→ **The exercise**: Set down the lines from the one containing "random.seed(0), np.random.seed(0), noise.seed_set(1)" to the one containing "for path in", both lines included, exactly as they stand and with no other lines.

→ **Data for the task**:

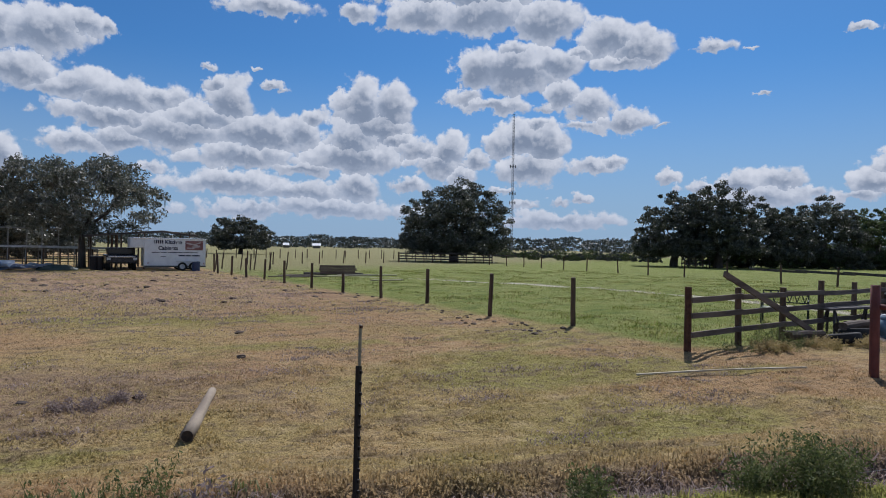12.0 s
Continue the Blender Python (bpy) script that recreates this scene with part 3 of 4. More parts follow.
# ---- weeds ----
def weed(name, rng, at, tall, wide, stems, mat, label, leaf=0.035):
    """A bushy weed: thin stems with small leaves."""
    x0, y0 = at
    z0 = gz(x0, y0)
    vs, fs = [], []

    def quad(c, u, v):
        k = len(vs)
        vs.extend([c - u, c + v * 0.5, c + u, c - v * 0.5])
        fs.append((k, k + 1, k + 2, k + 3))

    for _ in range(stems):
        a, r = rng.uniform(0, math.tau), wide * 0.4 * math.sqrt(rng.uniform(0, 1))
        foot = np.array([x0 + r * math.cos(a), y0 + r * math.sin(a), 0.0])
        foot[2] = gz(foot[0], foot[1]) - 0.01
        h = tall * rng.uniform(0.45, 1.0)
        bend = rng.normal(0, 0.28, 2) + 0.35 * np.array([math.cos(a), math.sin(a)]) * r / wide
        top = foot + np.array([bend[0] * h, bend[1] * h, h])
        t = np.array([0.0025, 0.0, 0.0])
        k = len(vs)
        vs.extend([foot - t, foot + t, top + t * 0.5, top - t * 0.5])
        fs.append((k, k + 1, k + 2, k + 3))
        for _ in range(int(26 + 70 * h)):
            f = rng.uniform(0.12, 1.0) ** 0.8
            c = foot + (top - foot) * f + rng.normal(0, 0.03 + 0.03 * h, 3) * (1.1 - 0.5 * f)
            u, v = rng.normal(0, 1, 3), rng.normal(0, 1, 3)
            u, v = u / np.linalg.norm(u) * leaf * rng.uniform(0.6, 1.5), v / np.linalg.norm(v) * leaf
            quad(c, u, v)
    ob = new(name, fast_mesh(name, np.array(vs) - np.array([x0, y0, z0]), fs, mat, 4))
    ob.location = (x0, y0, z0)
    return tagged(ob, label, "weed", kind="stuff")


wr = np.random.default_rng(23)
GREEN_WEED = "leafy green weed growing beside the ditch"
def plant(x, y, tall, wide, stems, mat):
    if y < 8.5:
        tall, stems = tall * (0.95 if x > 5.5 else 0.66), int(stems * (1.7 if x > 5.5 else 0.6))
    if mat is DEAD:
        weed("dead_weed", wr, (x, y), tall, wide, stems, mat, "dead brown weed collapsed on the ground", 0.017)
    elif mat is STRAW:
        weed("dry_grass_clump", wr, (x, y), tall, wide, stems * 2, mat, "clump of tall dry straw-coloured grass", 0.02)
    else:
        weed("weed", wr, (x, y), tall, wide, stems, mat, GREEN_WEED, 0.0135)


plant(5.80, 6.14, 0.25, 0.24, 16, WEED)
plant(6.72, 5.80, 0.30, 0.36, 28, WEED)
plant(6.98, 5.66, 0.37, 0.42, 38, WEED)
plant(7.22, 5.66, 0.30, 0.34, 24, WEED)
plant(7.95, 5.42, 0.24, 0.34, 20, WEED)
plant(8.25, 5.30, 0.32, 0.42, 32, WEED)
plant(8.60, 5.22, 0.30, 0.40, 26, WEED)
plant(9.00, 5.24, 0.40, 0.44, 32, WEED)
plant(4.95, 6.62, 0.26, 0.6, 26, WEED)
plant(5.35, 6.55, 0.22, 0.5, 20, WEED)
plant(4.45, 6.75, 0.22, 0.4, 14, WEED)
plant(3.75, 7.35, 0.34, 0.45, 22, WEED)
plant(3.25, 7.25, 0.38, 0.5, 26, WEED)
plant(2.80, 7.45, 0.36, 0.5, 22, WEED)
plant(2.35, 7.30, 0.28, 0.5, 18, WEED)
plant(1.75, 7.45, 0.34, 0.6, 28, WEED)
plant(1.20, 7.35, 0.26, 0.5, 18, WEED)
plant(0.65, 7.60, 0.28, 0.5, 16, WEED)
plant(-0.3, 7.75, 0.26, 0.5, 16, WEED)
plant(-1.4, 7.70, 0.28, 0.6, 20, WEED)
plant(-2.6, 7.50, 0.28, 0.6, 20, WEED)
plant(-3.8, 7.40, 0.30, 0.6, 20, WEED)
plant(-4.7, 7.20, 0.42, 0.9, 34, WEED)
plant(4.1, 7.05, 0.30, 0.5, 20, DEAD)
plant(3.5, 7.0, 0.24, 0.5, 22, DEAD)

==

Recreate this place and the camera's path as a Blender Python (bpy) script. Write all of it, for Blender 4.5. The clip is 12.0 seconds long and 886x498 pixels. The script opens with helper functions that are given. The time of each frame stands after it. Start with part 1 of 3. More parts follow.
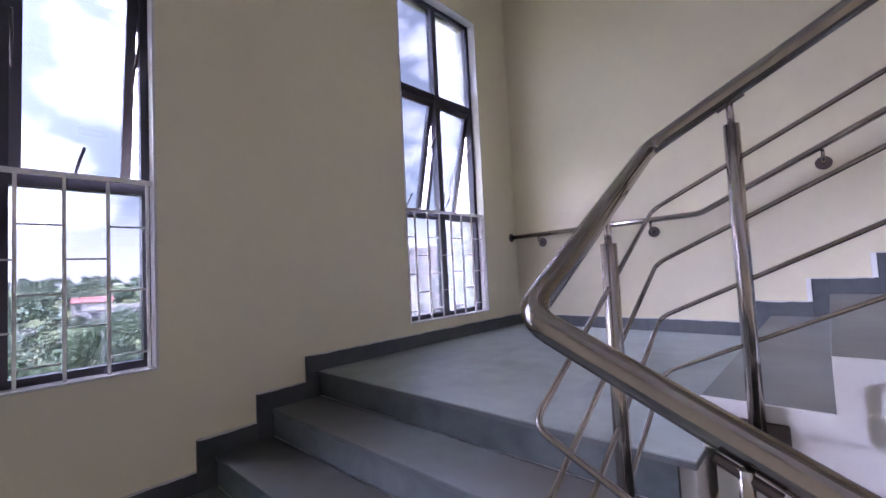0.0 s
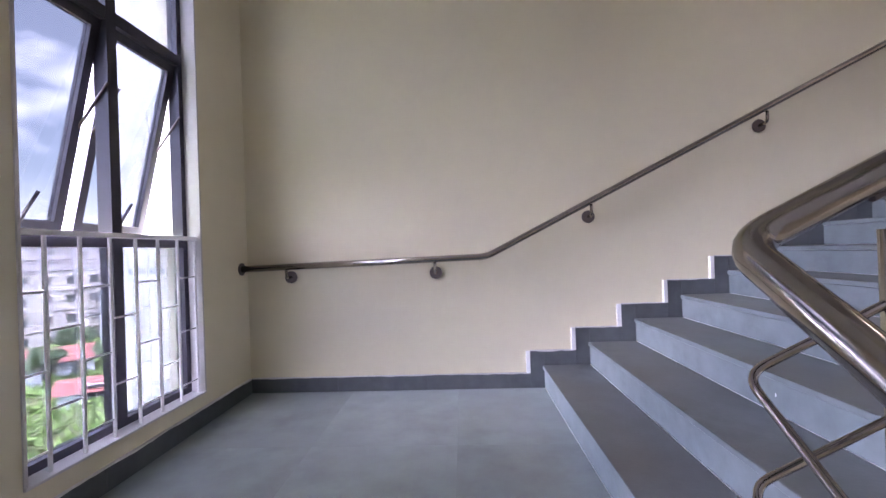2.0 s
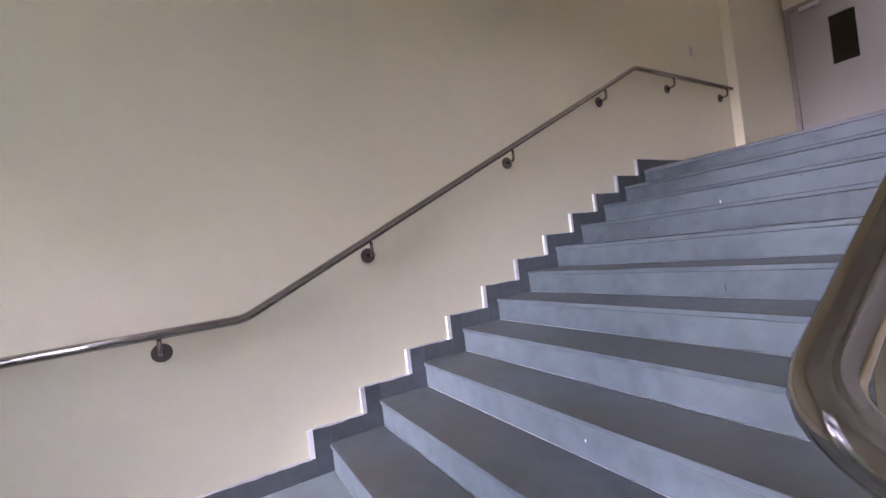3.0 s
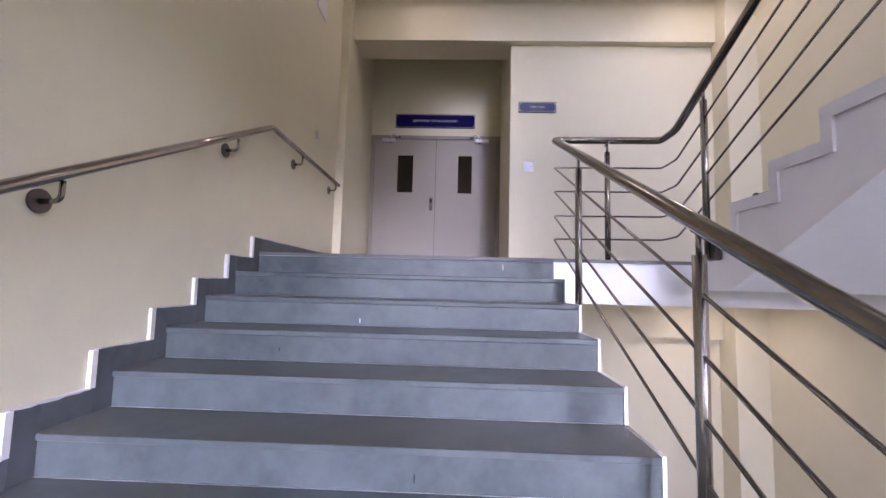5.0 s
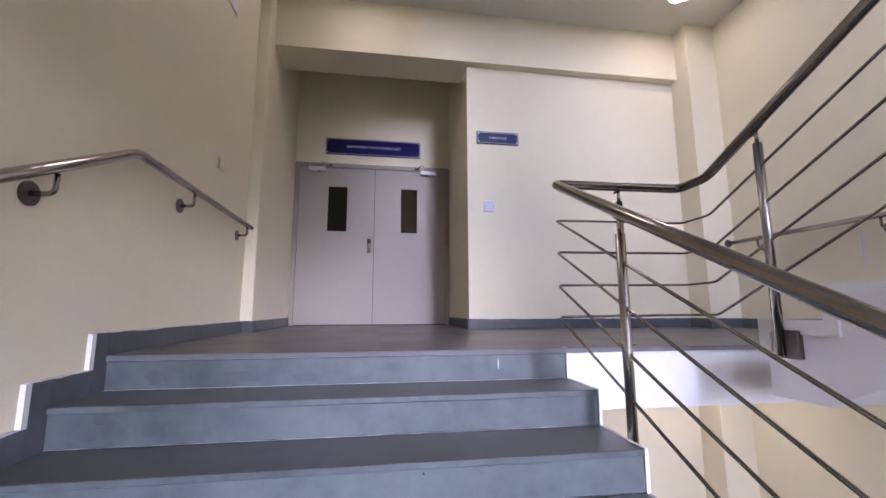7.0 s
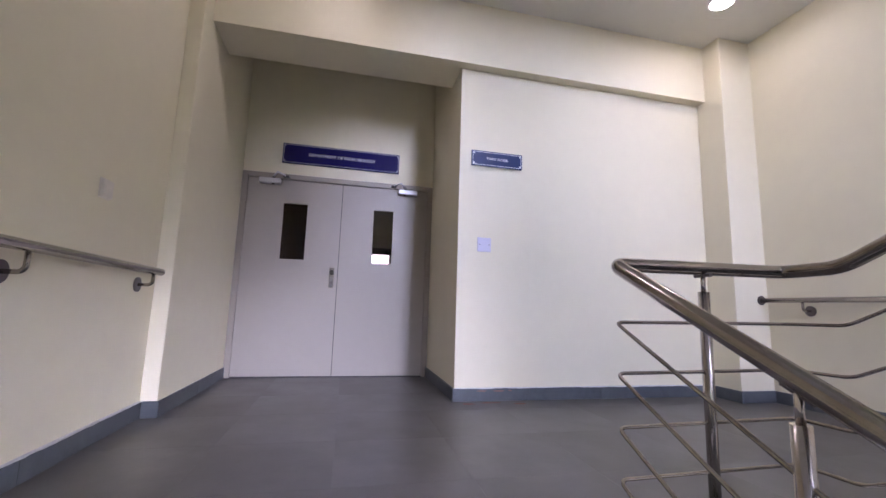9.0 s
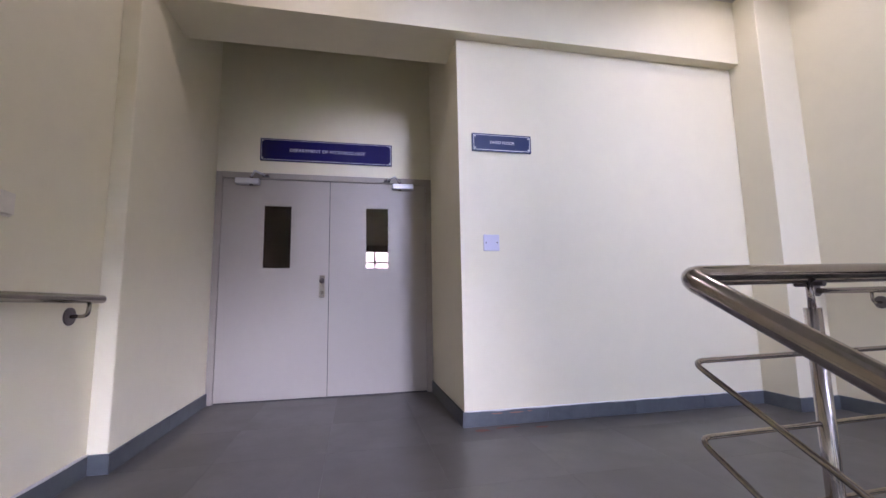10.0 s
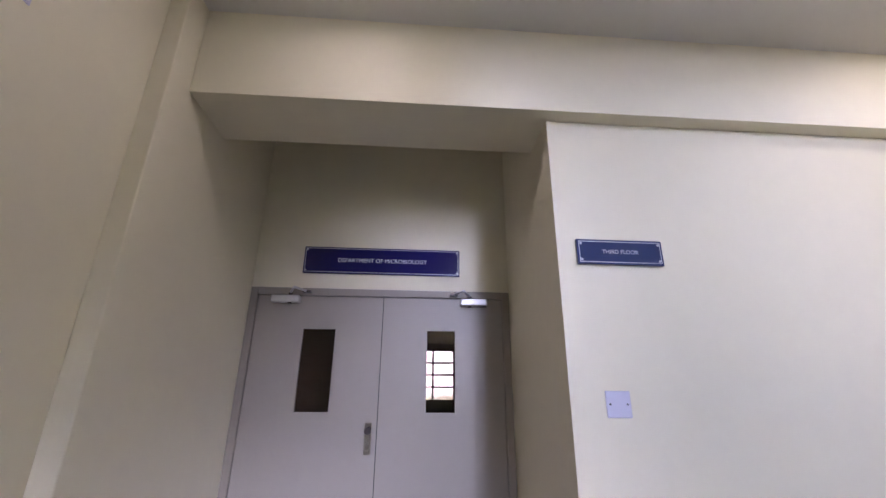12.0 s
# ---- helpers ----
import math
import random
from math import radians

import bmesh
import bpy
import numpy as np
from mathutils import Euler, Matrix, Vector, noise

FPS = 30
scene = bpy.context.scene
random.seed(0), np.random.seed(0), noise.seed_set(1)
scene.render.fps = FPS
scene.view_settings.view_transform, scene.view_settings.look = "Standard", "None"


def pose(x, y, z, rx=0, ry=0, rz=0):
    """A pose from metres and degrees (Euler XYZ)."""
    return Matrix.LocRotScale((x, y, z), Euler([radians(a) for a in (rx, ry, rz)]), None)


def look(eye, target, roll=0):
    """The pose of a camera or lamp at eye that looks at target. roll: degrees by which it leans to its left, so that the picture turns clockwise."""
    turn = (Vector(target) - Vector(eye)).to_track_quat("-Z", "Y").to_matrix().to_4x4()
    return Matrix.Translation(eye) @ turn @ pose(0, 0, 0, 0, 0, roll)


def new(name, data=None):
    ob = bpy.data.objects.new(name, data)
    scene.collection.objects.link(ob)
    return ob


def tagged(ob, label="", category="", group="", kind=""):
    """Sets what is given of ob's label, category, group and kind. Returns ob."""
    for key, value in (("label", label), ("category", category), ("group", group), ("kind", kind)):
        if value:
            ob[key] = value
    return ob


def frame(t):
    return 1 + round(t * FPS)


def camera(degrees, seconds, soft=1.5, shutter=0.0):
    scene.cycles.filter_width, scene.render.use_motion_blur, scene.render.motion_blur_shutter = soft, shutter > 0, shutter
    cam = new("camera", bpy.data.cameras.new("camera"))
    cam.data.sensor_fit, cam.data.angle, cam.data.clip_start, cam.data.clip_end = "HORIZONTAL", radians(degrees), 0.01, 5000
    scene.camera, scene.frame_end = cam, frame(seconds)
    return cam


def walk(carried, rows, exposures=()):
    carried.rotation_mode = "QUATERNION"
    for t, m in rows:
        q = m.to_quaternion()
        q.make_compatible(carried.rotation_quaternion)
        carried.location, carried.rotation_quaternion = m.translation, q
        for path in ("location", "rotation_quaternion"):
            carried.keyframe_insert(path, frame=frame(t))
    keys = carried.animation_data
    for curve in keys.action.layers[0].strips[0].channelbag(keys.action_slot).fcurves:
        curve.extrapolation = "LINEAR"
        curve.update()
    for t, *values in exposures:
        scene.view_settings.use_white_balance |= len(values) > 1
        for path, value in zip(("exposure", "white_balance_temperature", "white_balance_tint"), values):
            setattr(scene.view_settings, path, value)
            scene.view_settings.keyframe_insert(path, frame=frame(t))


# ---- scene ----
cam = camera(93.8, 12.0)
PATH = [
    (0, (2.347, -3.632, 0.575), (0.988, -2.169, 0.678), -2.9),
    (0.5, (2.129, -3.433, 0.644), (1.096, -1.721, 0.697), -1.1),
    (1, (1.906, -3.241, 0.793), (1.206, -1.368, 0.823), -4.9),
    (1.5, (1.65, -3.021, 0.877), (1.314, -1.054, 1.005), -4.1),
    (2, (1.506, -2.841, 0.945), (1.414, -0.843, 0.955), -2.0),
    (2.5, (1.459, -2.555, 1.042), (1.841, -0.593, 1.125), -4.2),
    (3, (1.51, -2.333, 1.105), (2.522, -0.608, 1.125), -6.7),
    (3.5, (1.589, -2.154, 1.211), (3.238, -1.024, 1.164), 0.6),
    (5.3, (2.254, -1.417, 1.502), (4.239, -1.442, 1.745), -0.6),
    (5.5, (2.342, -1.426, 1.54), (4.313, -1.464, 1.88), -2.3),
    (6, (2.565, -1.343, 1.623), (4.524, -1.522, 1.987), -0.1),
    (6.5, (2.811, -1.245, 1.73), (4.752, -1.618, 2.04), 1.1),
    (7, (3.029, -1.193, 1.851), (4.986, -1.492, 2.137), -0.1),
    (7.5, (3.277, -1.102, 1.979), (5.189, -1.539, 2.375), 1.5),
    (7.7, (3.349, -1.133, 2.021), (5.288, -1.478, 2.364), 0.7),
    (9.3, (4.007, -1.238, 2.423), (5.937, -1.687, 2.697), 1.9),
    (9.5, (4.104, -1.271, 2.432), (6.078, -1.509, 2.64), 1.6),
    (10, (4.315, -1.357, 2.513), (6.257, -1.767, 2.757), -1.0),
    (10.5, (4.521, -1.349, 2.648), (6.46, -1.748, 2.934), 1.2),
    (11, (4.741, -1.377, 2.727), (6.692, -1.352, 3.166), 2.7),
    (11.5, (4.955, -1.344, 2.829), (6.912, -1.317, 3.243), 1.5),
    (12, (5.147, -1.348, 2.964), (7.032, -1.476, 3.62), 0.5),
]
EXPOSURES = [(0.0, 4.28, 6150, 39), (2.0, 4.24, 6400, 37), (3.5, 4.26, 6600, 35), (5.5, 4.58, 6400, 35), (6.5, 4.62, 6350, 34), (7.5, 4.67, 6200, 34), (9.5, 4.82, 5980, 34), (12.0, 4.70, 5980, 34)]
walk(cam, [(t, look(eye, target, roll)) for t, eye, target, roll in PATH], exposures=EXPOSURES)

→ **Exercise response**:
random.seed(0), np.random.seed(0), noise.seed_set(1)
scene.render.fps = FPS
scene.view_settings.view_transform, scene.view_settings.look = "Standard", "None"


def pose(x, y, z, rx=0, ry=0, rz=0):
    """A pose from metres and degrees (Euler XYZ)."""
    return Matrix.LocRotScale((x, y, z), Euler([radians(a) for a in (rx, ry, rz)]), None)


def look(eye, target, roll=0):
    """The pose of a camera or lamp at eye that looks at target. roll: degrees by which it leans to its left, so that the picture turns clockwise."""
    turn = (Vector(target) - Vector(eye)).to_track_quat("-Z", "Y").to_matrix().to_4x4()
    return Matrix.Translation(eye) @ turn @ pose(0, 0, 0, 0, 0, roll)


def new(name, data=None):
    ob = bpy.data.objects.new(name, data)
    scene.collection.objects.link(ob)
    return ob


def tagged(ob, label="", category="", group="", kind=""):
    """Sets what is given of ob's label, category, group and kind. Returns ob."""
    for key, value in (("label", label), ("category", category), ("group", group), ("kind", kind)):
        if value:
            ob[key] = value
    return ob


def frame(t):
    return 1 + round(t * FPS)


def camera(degrees, seconds, soft=1.5, shutter=0.0):
    scene.cycles.filter_width, scene.render.use_motion_blur, scene.render.motion_blur_shutter = soft, shutter > 0, shutter
    cam = new("camera", bpy.data.cameras.new("camera"))
    cam.data.sensor_fit, cam.data.angle, cam.data.clip_start, cam.data.clip_end = "HORIZONTAL", radians(degrees), 0.01, 5000
    scene.camera, scene.frame_end = cam, frame(seconds)
    return cam


def walk(carried, rows, exposures=()):
    carried.rotation_mode = "QUATERNION"
    for t, m in rows:
        q = m.to_quaternion()
        q.make_compatible(carried.rotation_quaternion)
        carried.location, carried.rotation_quaternion = m.translation, q
        for path in ("location", "rotation_quaternion"):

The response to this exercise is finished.